Planetary Exploration Vehicle

A Planetary Exploration Vehicle (PEV) is a robotic or crewed mobile platform that operates on the surface or in the atmosphere of another celestial body to conduct in situ scientific measurements, imaging, and environmental characterization.

Expanded Explanation

1. Technical Function and Core Characteristics

A PEV operates beyond Earth to support surface or atmospheric exploration of planets, moons, asteroids, or comets. It typically carries instruments for geology, geochemistry, atmospheric science, imaging, and environmental monitoring, and communicates data back to mission control.

Technical characteristics include mobility systems such as wheels, tracks, legs, or aerial propulsion, autonomous or semi-autonomous navigation, radiation-tolerant avionics, thermal control, and power subsystems such as solar arrays or radioisotope power sources. Design criteria follow mission-specific constraints on mass, energy, latency, and planetary protection.

2. Enterprise Usage and Architectural Context

Within an enterprise or agency architecture, planetary exploration vehicles function as remote edge platforms that generate scientific and engineering telemetry under high-latency, low-bandwidth conditions. They integrate with mission operations centers, deep space communications networks, and long-term data archives.

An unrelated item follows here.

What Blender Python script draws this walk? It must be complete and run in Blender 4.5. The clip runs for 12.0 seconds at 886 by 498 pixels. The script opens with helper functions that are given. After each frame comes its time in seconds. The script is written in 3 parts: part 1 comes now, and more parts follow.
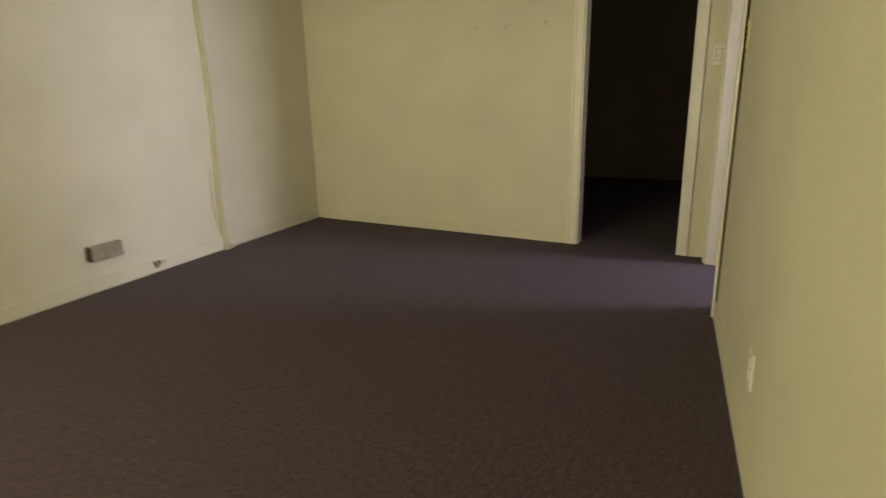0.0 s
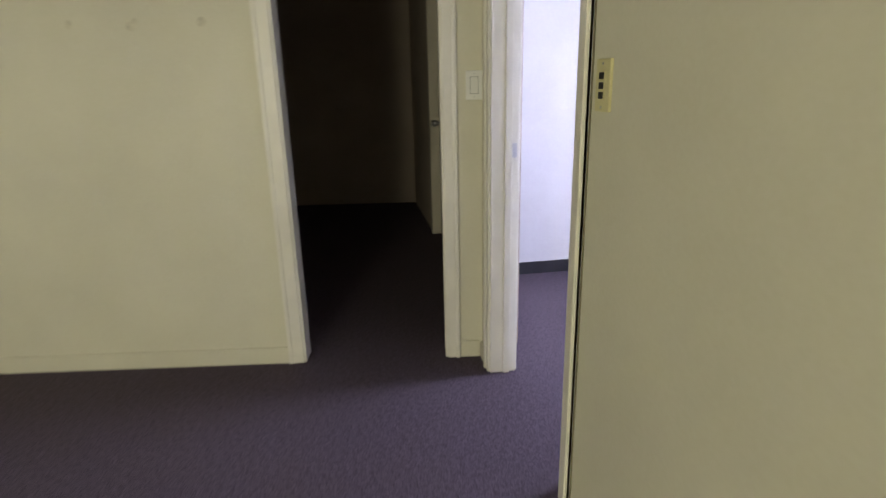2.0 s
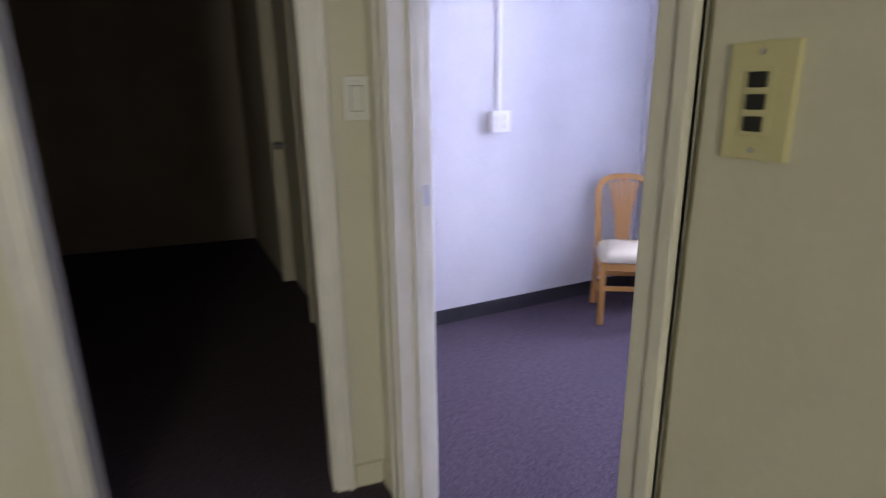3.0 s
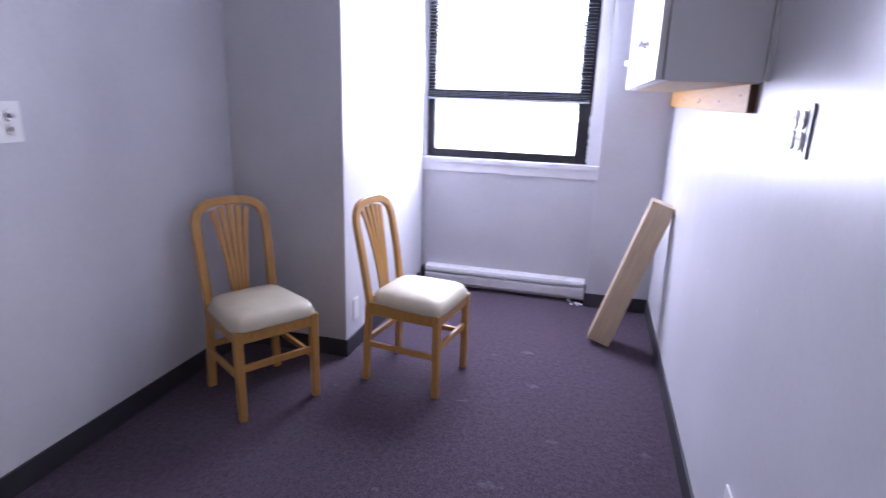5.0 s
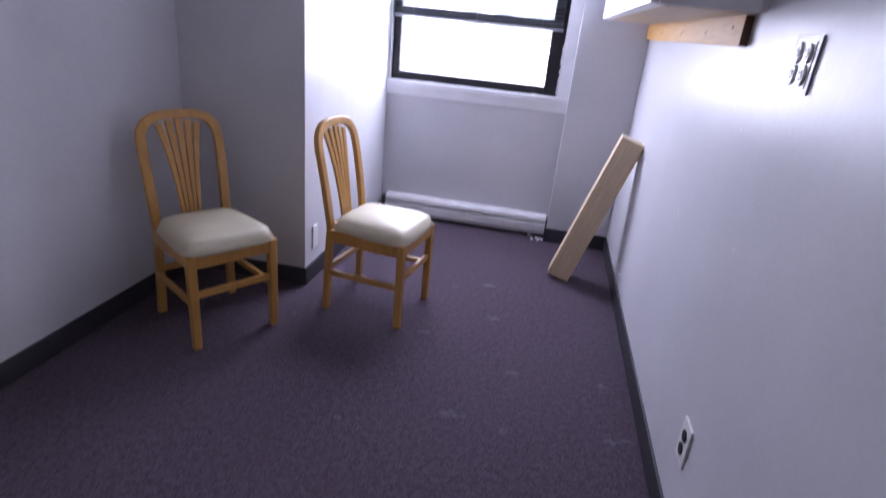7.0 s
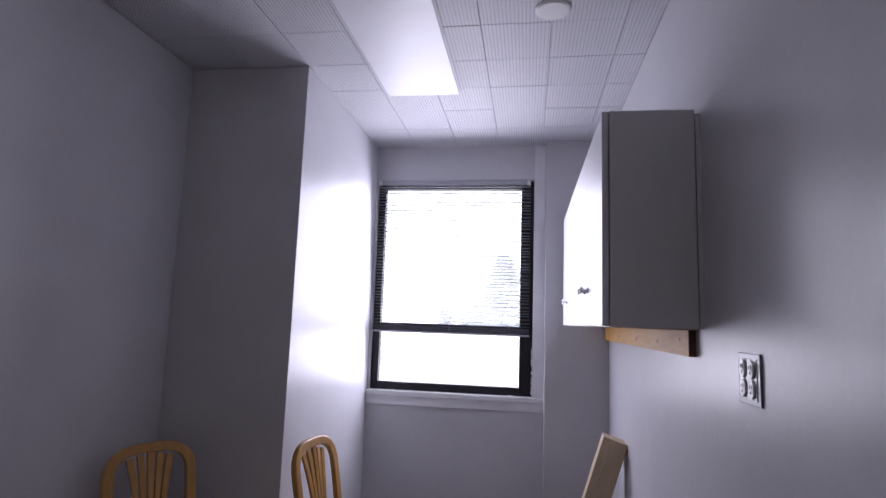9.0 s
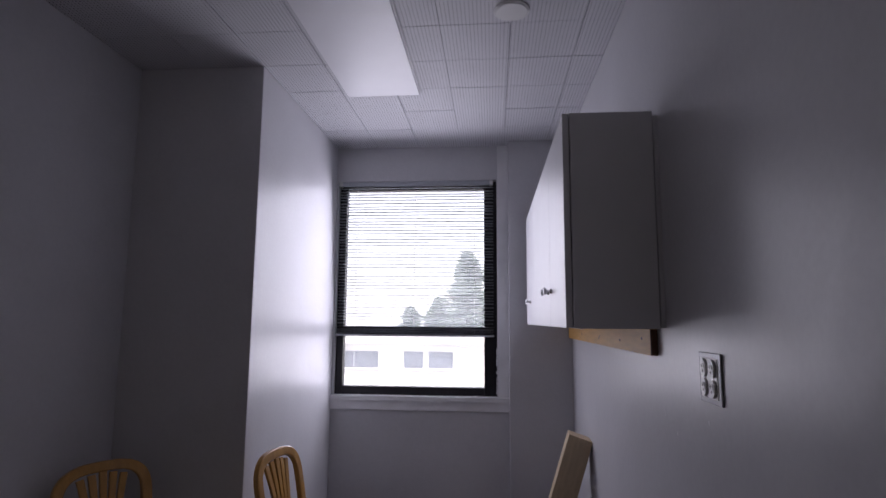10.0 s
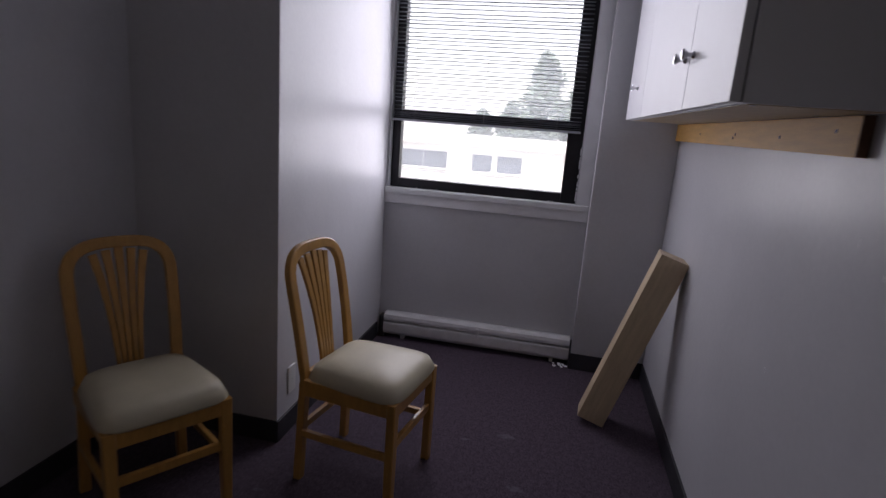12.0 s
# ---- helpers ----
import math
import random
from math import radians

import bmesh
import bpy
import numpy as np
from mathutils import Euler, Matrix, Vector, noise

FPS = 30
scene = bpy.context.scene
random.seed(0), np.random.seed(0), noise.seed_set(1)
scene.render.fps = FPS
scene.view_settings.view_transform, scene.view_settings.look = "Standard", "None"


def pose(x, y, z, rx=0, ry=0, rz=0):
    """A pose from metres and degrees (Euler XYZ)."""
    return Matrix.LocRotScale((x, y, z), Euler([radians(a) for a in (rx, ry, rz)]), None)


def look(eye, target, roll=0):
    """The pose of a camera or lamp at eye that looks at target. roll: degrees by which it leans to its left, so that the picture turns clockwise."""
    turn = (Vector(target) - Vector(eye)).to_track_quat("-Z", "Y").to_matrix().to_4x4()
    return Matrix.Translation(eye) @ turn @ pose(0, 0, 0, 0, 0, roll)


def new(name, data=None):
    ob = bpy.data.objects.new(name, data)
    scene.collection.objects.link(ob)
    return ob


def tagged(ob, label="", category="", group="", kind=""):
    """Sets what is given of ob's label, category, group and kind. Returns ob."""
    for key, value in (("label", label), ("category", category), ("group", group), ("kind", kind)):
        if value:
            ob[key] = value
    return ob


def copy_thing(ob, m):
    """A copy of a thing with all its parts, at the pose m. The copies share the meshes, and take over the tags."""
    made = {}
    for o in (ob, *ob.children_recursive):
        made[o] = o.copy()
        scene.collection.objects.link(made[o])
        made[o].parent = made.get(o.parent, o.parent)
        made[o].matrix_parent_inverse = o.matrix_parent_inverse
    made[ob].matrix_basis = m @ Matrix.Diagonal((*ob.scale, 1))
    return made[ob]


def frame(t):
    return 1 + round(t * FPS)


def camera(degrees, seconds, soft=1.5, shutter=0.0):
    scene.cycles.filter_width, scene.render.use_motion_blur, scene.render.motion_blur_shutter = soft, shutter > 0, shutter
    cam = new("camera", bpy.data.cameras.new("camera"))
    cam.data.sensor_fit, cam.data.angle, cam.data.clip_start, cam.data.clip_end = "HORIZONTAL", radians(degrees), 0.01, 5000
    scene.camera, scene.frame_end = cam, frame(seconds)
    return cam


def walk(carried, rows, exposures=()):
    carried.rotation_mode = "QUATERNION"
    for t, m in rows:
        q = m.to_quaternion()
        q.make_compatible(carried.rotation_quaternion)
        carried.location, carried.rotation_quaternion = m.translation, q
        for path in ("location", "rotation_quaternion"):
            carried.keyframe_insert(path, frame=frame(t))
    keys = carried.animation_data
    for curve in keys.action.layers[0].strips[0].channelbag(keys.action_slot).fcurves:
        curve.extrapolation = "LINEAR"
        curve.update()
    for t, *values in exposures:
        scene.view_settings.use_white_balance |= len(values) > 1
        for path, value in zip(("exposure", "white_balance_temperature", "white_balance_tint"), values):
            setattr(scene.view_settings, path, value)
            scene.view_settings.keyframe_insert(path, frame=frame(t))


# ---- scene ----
cam = camera(77.0, 12.0, soft=1.3, shutter=0.5)
PATH = [
    (0, (5.32, -0.224, 1.057), (3.53, -0.955, 0.544), -1.2),
    (0.3, (5.185, -0.276, 1.039), (3.343, -0.857, 0.521), 1.2),
    (0.5, (5.111, -0.364, 1.07), (3.225, -0.787, 0.557), -0.4),
    (0.6, (5.054, -0.384, 1.088), (3.16, -0.753, 0.563), -1.3),
    (1, (4.854, -0.498, 1.264), (2.926, -0.51, 0.734), -1.9),
    (1.5, (4.264, -0.479, 1.299), (2.335, -0.489, 0.769), 0.3),
    (2, (3.766, -0.536, 1.321), (1.875, -0.233, 0.743), -1.3),
    (2.5, (3.353, -0.556, 1.312), (1.472, -0.118, 0.794), -2.1),
    (3, (2.903, -0.5, 1.318), (1.175, 0.347, 0.771), -0.8),
    (3.5, (2.473, -0.333, 1.33), (0.993, 0.892, 0.774), -2.3),
    (3.7, (2.359, -0.258, 1.335), (0.952, 1.045, 0.766), -0.4),
    (5.5, (1.787, -0.02, 1.246), (1.479, 1.878, 0.695), 0.9),
    (6, (1.8, -0.005, 1.248), (1.459, 1.844, 0.566), 0.9),
    (6.5, (1.772, -0.01, 1.2), (1.399, 1.745, 0.315), 3.6),
    (7, (1.772, 0.01, 1.228), (1.479, 1.839, 0.476), 5.7),
    (7.5, (1.762, -0.01, 1.232), (1.493, 1.931, 0.84), 3.7),
    (9.5, (1.769, -0.037, 1.333), (1.493, 1.921, 1.632), 1.0),
    (10, (1.768, -0.015, 1.335), (1.594, 1.962, 1.592), 0.4),
    (10.5, (1.753, 0.009, 1.33), (1.6, 2.004, 1.436), 0.0),
    (11, (1.722, 0.045, 1.288), (1.59, 2.027, 1.117), 3.0),
    (11.5, (1.715, 0.2, 1.245), (1.383, 2.13, 0.875), 4.2),
    (12, (1.706, 0.502, 1.249), (1.326, 2.415, 0.804), 4.3),
]
U = 1.06  # metres for one unit of the plan below
walk(cam, [(t, look(Vector(eye) * U, Vector(target) * U, roll)) for t, eye, target, roll in PATH],
     exposures=[(0.0, 4.95, 7000, 15), (1.0, 5.2, 6150, 18), (2.4, 5.05, 5700, 23), (3.0, 4.75, 5500, 27), (3.7, 5.1, 5700, 27), (5.3, 3.4, 5800, 25), (6.4, 2.95, 5800, 25), (7.0, 3.35, 5900, 24), (7.7, 3.05, 6000, 24), (9.3, 1.9, 6400, 23), (10.5, 1.0, 6600, 20), (11.4, 0.95, 6700, 19), (12.0, 1.25, 6750, 18)])

# ---- light ----
world = bpy.data.worlds.new("world")
scene.world = world
world.use_nodes = True
wn = world.node_tree.nodes
sky = wn.new("ShaderNodeTexSky")
sky.sky_type = 'NISHITA'
sky.sun_disc = False
sky.sun_elevation = radians(50)
sky.sun_rotation = radians(200)
sky.air_density, sky.dust_density = 1.0, 3.0
wn["Background"].inputs["Strength"].default_value = 0.15
# thin white overcast over the whole sky
veil = wn.new("ShaderNodeMix")
veil.data_type = 'RGBA'
veil.inputs[0].default_value = 0.6
veil.inputs[7].default_value = (8.5, 8.5, 8.8, 1)
world.node_tree.links.new(sky.outputs["Color"], veil.inputs[6])
world.node_tree.links.new(veil.outputs[2], wn["Background"].inputs["Color"])


def lamp(name, kind, m, energy, colour, **kw):
    data = bpy.data.lights.new(name, kind)
    data.energy, data.color = energy, colour
    ob = new(name, data)
    ob.matrix_world = m
    return ob


sun = lamp("sun", 'SUN', look((0, -5, 20), (3, 3, 0)), 4.5, (1, 0.97, 0.92))
sun.data.angle = radians(12)
# the office's warm light, from its near end behind where the walk begins
warm = lamp("room_light", 'AREA', look((6.85 * U, -2.45 * U, 1.2 * U), (0, -2.0 * U, 1.2 * U)), 2.7, (1.0, 0.94, 0.55))
warm.data.shape, warm.data.size, warm.data.size_y = 'RECTANGLE', 1.1, 1.3
# sky light in the window's opening, one lamp before each sash
for z0, z1, watts in ((1.31, 2.19, 3.6), (0.925, 1.235, 1.3)):
    zc = (z0 + z1) / 2
    daylight = lamp("window_light", 'AREA', look((1.265 * U, 3.455 * U, zc * U), (1.265 * U, 0, (zc - 0.55) * U)), watts, (0.95, 0.98, 1.12))
    daylight.data.shape, daylight.data.size, daylight.data.size_y = 'RECTANGLE', 0.90 * U, (z1 - z0) * U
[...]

Their data pipelines feed scientific analysis environments, High performance computing (HPC), and analytics platforms that process imagery, spectrometry, and environmental data. Command and control architectures rely on fault-tolerant software, verified autonomy algorithms, and secure ground segment infrastructures.

3. Related or Adjacent Technologies

Planetary exploration vehicles relate to landers, orbiters, atmospheric probes, and sample-return systems that collectively support planetary science missions. Rovers such as those used on Mars are one type of PEV with surface mobility and extended mission duration.

They also intersect with autonomous systems engineering, robotics, remote sensing, and communications technologies such as deep space relay satellites and high-gain antennas. Standards and techniques from reliability engineering, Radiation-Hardened Electronics (Rad-Hard), and space systems safety apply directly to their design and operation.

4. Business and Operational Significance

For space agencies and aerospace enterprises, planetary exploration vehicles represent assets that support scientific objectives, technology demonstration, and mission heritage for future exploration programs. They require program management, supply chains, and risk management practices tailored to long-duration, one-off missions.

Their development and operation influence requirements for secure communications, Data Lifecycle Management (DLM), and systems engineering methods in organizations that manage complex, distributed technical infrastructures. Lessons from operating planetary exploration vehicles under constrained and remote conditions inform practices in autonomy, resilience, and remote asset management.